Embora fiquem claras as camadas temáticas, indo da micro discussão nutricional ao macro ideológico das forças de dominação capitalista – a comida “má”, industrial, como male de uma geração que apenas busca a própria e contraditória perseverança -, existe pouca coerência na articulação sendo desenvolvida. A ameaça de Novak se dilui em suas frases repetitivas e pouco convincentes, enfraquecendo a personagem supostamente estabelecida como uma força de magnética dominação.

A falta de um maior embasamento para as suas filosofias – ainda que o longa se autorize, até certa instância, dialogar sobre a fé e a crença irracional em alguns preceitos – transforma o debate em uma interação maniqueísta. Ainda que as interações ríspidas e o espaço gélido tentem salientar um ambiente misterioso, existe pouca dualidade nas proposições da diretora, e não existem decisões que os espectadores mais atentos sejam incapazes de prever.

Esse esvaziamento precoce das reflexões levantadas é acompanhado do acabamento visual do longa, que pouco se distancia dos recursos mencionados anteriormente. O abuso gratuito do zoom in tenta desvendar vieses escondidos, apenas para se esgotar enquanto um falso recurso de amplificação do suspense. A preferência pelos planos abertos desvaloriza o enclausuramento inerente ao roteiro, não se valendo tanto como plataforma social quanto em experiência.

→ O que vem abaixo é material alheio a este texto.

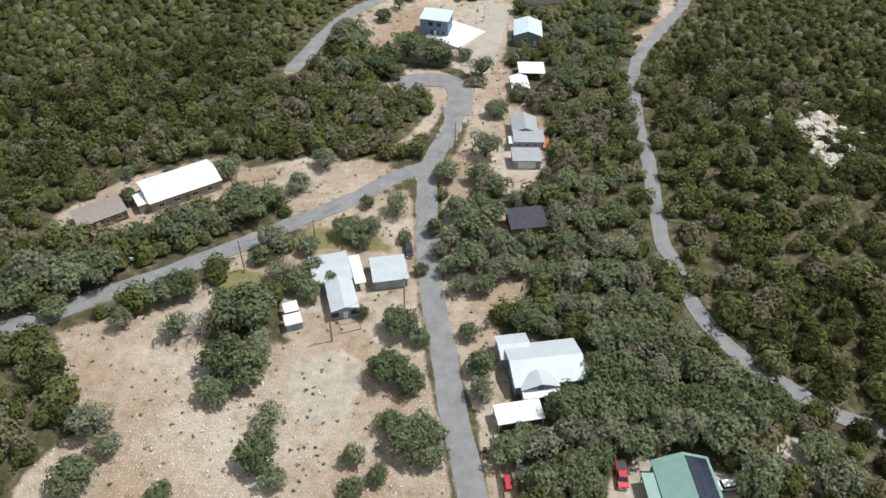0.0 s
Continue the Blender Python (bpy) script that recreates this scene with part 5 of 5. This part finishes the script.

Finalmente, inexiste qualquer senso de valorização do corpo em cena, seja na administração dos atores em cena – cujos conflitos poderiam em muito ser engrandecidos pela forma como são dispostos em plano -, e especialmente pela ligação tímida do assunto central com esse registro imagético. Desse modo, “Clube zero” força a relevância de suas temáticas para tentar dar contorno a um filme que carece de forma, se não pela emulação de uma série de ilustrações que em nada alavancam uma obra sem nada a dizer.